The Body center in depth →

The Heart center

The Heart center is the home of types 2, 3, and 4. These types process the world primarily through emotional attunement — through what they feel from others, what others feel from them, and how they are continually landing in the social field. Their underlying question is one of identity: who am I, and is there a real, distinct, valuable self there to be loved?

Shame is the heart center's organizing emotion, but it is intrapersonal shame — the felt sense that one's own inner identity is somehow deficient — rather than the colloquial shame of being humiliated in front of others. Each heart type builds a different image to compensate for this inward deficit. Type 2 becomes indispensable, building an image of being needed; Type 3 becomes successful, building an image of being a winner; Type 4 claims the deficiency as distinctiveness, building an image of being uniquely set apart. Of the three, Type 3 sits at the inner triangle as the central heart type, the one most thoroughly disconnected from feeling itself.

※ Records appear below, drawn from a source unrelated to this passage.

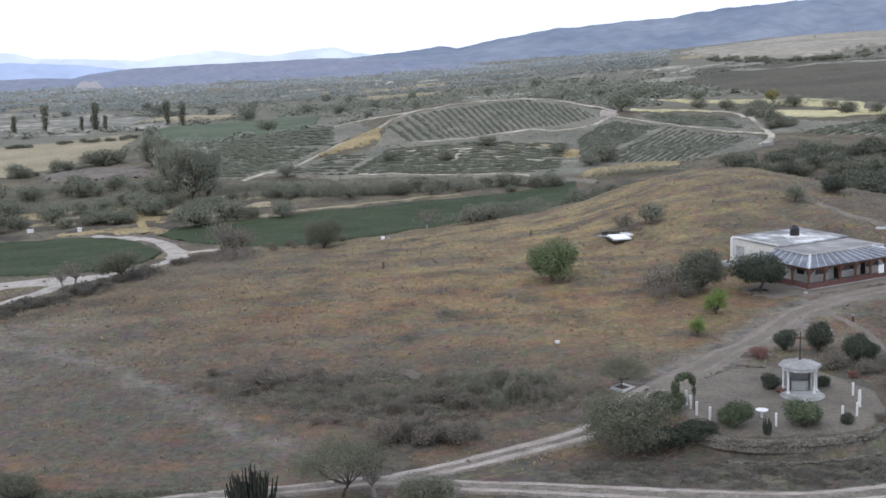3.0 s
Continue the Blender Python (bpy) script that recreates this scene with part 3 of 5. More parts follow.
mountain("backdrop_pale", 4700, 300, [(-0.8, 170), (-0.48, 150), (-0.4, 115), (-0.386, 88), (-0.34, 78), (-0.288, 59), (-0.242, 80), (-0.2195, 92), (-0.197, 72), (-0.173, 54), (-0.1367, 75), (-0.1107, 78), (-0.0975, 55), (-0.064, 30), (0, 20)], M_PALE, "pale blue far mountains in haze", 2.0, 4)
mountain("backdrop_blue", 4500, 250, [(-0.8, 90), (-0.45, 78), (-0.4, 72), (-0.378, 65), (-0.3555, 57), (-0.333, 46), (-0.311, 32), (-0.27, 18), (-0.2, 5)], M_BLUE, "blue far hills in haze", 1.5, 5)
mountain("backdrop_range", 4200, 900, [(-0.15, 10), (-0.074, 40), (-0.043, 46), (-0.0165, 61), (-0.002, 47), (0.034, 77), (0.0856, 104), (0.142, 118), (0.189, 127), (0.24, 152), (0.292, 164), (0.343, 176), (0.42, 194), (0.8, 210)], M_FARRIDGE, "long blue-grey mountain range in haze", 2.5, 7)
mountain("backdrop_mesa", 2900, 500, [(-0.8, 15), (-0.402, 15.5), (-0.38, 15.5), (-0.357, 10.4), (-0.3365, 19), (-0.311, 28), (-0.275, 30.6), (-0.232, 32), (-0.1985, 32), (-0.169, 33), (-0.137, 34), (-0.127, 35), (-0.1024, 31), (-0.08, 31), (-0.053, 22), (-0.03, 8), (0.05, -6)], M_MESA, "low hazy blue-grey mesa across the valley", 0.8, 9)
mountain("backdrop_scar", 2380, 60, [(-0.358, -40), (-0.352, -18), (-0.347, 2), (-0.343, 9), (-0.3375, 6), (-0.333, 8), (-0.329, -8), (-0.322, -22), (-0.316, -40)], M_SCAR, "pale bare scarp in haze at the foot of the mesa", 1.6, 3)
for i, pts in enumerate(([(-384, 1318), (-340, 1190), (-301, 1069)], [(-331, 1281), (-300, 1170), (-267, 1059)], [(-600, 1560), (-560, 1600), (-480, 1650), (-400, 1640)], [(-240, 1210), (-205, 1206), (-180, 1240)])):
    track("valley_road", pts, 9.0, M_TRACK, "pale dirt road far down the valley", ruts=False, lift=0.8, step_length=12, seed=50 + i)


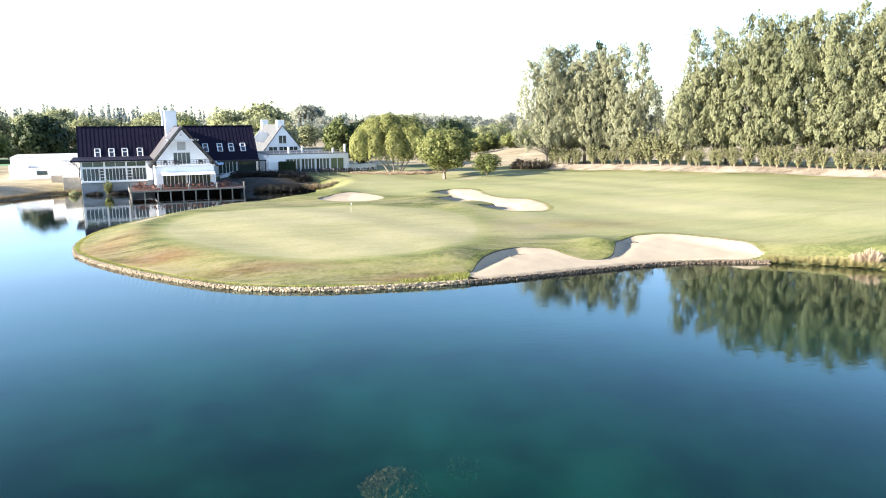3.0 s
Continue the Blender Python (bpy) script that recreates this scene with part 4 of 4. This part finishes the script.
# lake bay with balcony and open gable
hbox("plinth", -1.7, 8.8, 152.5, 171.0, -1.5, 1.3, UNDERDECK_SHADE, "recessed plinth under the deck, its black colour standing for shade")
hbox("wall", -1.9, -0.7, 151.0, 157.4, 1.3, 5.35, RENDER)
hbox("wall", 8.3, 9.0, 151.0, 171.0, 1.3, 5.35, RENDER)
hbox("lintel", -0.7, 8.3, 151.0, 151.5, 4.1, 5.35, RENDER)
# dark sheet in place of a lit room behind the doors
hbox("back_wall", -0.7, 8.3, 153.4, 153.7, 1.3, 5.3, GLASS_DARK, "dark sheet standing for the unlit room behind glass doors")
hbox("balcony_floor", -2.1, 9.2, 150.7, 157.3, 5.352, 5.62, WHITE, "white balcony slab")
pane_grid(house, -0.62, 3.6, 151.3, 1.36, 4.05, 6, 1, glass=GLASS_GREEN, name="folding_door")
pane_grid(house, 3.95, 8.22, 151.3, 1.36, 4.05, 6, 1, glass=GLASS_GREEN, name="folding_door")
hbox("post", 3.62, 3.92, 151.05, 151.5, 1.3, 4.1, WHITE)
APEX_S, APEX_Z, GSL = 3.55, 13.1, 1.22
GW = 155.6
bm = bmesh.new()
tri = [(-2.2, 5.62), (9.3, 5.62), (APEX_S, APEX_Z - 0.45)]
a = [bm.verts.new(L(s, GW, z)) for s, z in tri]
b = [bm.verts.new(L(s, GW + 0.3, z)) for s, z in tri]
bm.faces.new(a), bm.faces.new(b[::-1])
for i in range(3):
    bm.faces.new((a[i], b[i], b[(i + 1) % 3], a[(i + 1) % 3]))
bmesh.ops.recalc_face_normals(bm, faces=bm.faces)
part("gable_wall", bm, RENDER, house, "white rendered gable wall")
pane_grid(house, 1.9, 5.1, GW - 0.02, 5.66, 7.9, 4, 1)
hbox("louvre", 2.75, 4.35, GW - 0.12, GW + 0.05, 8.35, 10.0, GREY_WALL, "grey louvre panel")
hbox("vent", 3.4, 3.7, GW - 0.08, GW + 0.05, 11.2, 11.55, GREY_WALL)
EAVE_L, EAVE_R, EAVE_Z = APEX_S - 6.3, APEX_S + 6.3, APEX_Z - 6.3 * GSL
# sunward slope takes the lit copy, the other slope the dark metal
slab("cross_roof", [(EAVE_L, 156.0, EAVE_Z), (APEX_S, 156.0, APEX_Z), (APEX_S, 176.3, APEX_Z), (EAVE_L, 171.0, EAVE_Z)], 0.22, ROOF_SUNLIT, "metal slope with sunlight put into its lighter grey")
slab("cross_roof", [(EAVE_R, 156.0, EAVE_Z), (APEX_S + 0.005, 156.0, APEX_Z), (APEX_S + 0.005, 176.3, APEX_Z), (EAVE_R, 171.0, EAVE_Z)], 0.22, ROOF, "dark metal slope")
for d in (150.5, 151.9, 153.3, 154.7):
    part("rafter", beam(L(EAVE_L, d, EAVE_Z - 0.1), L(APEX_S, d, APEX_Z - 0.1), 0.2, 0.34, (0, 1, 0)), DARK_TIMBER, house)
    part("rafter", beam(L(EAVE_R, d, EAVE_Z - 0.1), L(APEX_S, d, APEX_Z - 0.1), 0.2, 0.34, (0, 1, 0)), DARK_TIMBER, house)
    part("collar_beam", beam(L(0.7, d + 0.24, 10.5), L(6.4, d + 0.24, 10.5), 0.14, 0.26), WHITE, house)
for s, z in ((EAVE_L + 0.15, EAVE_Z), (EAVE_R - 0.15, EAVE_Z), (1.1, 10.55), (6.0, 10.55), (APEX_S, APEX_Z - 0.15)):
    part("purlin", beam(L(s, 150.3, z), L(s, 156.0, z), 0.25, 0.25), DARK_TIMBER, house)
for s in (-1.75, 8.85):
    for d in (151.0, 153.2, 155.2):
        part("balcony_post", box(L(s - 0.12, d - 0.12, 5.62), L(s + 0.12, d + 0.12, EAVE_Z + 0.9), 0.01), DARK_TIMBER, house)


railing([(-1.6, 155.0), (-1.6, 150.9), (8.7, 150.9), (8.7, 155.0)], 5.62, 1.05)

# canvas awning on slender posts
slab("awning", [(-0.9, 148.3, 3.95), (8.9, 148.3, 3.95), (8.9, 151.0, 4.45), (-0.9, 151.0, 4.45)], 0.05, AWNING, "pale canvas awning over the doors")
for s in (-0.8, 4.0, 8.8):
    part("awning_post", box(L(s - 0.07, 148.25, 1.4), L(s + 0.07, 148.39, 3.97)), WHITE, house)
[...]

The Heart center in depth →

The Head center

The Head center is the home of types 5, 6, and 7. These types process the world primarily through analysis and anticipation — through the construction of mental frameworks that make experience navigable before it has to be acted on. Their underlying question is one of security: am I safe? Do I have what I need to handle what is coming?

Fear is the head center's organizing emotion, in the form of anticipatory anxiety rather than acute terror. Each head type deploys the mind differently to manage it. Type 5 withdraws into knowledge, treating depth of understanding as protection against incompetence; Type 6 scans the environment for threats, seeking security through alliance with trusted authorities or vigilant preparation against untrusted ones; Type 7 keeps moving forward, generating possibilities and forward momentum so that no single moment of fear can settle in. Of the three, Type 6 sits at the inner triangle as the central head type, the one with the most unstable relationship to the very thinking faculty their personality is built around.